Through these research steps, a number of key findings were identified, including:
The public sector real estate work force strongly supports the concept of a professional certification.
The public sector real estate workforce overwhelmingly recognizes the potential value of a professional certification. 67% of survey respondents indicated that a public sector real estate certification would be either very valuable or valuable.
66% of the survey respondents indicated they would be either very likely or likely to pursue such a certification themselves.
Respondents believe the certification should be based on a mix of courses and work experience, which require demonstrating basic competencies in a broad set of multidisciplinary skills.
Survey respondents and focus group participants suggested a potential public sector real estate certification should consist of course work, a work experience component of at least 12 months in duration and an independent capstone examination.
Individuals pursuing the potential certification should demonstrate at least a basic understanding of the main technical competencies within the public sector real estate field including appraisal, business relocation, residential relocation, etc.
Individuals pursuing the potential certifications should also demonstrate competency in a number of softer skill areas viewed as critical to success in today's complex environment. These include project management and a general overview of the project delivery process and environmental processes and requirements.
Implementation of a certification program will require a substantial commitment from service providers in terms of course standardization and the development of new course offerings.
A number of courses are currently available to meet most of the technical competencies areas proposed for the certification such as appraisal and relocation. These courses are offered by various providers including national organizations such as the Appraisal Institute and the International Right-of-Way Association (IRWA) as well as various Federal Agencies. However, there will need to be an effort among the course providers to standardize the curriculums for these courses and to establish common standards for end of course testing.
Some of the technical skills courses currently available have a distinct focus on one or more market segments (for example utilities or transportation); thus, there is also a need for courses which have a broader or more general scope and better address the needs of the larger public sector real estate community versus the specific skills needed by one or two segments of the community.
There are very few courses readily available to address the softer skill areas with a public sector real estate focus. To support these topic areas, new courses will need to be developed and made readily available to the public sector real estate community in areas such as project management.
A number of administrative and transitional issues will need to be addressed to successfully implement a potential certification program.
A majority of respondents to the web-based survey suggested that FHWA as the lead agency for the Uniform Act take responsibility for administering a potential certification program. However, a number of the focus group attendees also suggested the establishment of an independent organization following the model of the Appraisal Foundation as an alternative approach for managing the certification program. In addition, there are also some potential legal and policy issues that would need to be resolved before FHWA could commit to assuming ownership of the certification program.

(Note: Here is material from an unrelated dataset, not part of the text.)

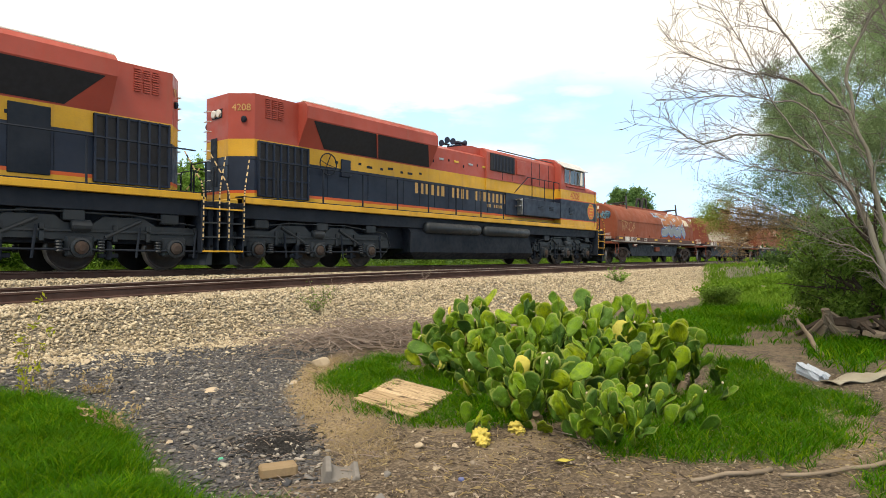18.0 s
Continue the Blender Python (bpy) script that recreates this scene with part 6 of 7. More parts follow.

Focus group participants stressed the need for developing a phase-in or transition period, with work experience credit given to current public sector real estate professionals for most competency areas.
A number of focus group participants indicated that FHWA or other agencies would need to provide incentives to jump-start the certification program in order to ensure it gains wide acceptance. This could include setting goals for work being performed by certified staff or encouraging any outsourcing initiatives to utilize consultants providing certified staff.
Based on the strong acceptance within the public sector real estate community for the concept of a public sector real estate professional certification, the study recommended a number of follow-on actions to complete the process of defining the certification program and establish a detailed implementation plan for launching the certification program. These recommended next steps include:
Developing a detailed curriculum for the certification program.
Defining a multi-year implementation strategy and supporting detailed work plan.
Establishing a marketing program to present the concept of the certification program and the results of this study to various groups critical to the success of the program including members of the public sector real estate community, national professional organizations and educational institutions.
It is also recommended that a multidisciplinary stakeholder group be established, under the guidance of FHWA for at least the interim period, to oversee these recommendations. This stakeholder group should include a mix of individuals who perform various functions within the public sector real estate community such as appraisal, acquisition and relocation, It should also be representative of the various constituencies and stakeholders of a potential certification program including Federal Agencies, State Agencies, Local Public Agencies, private sector consultants, national associations, educational institutions and other training providers.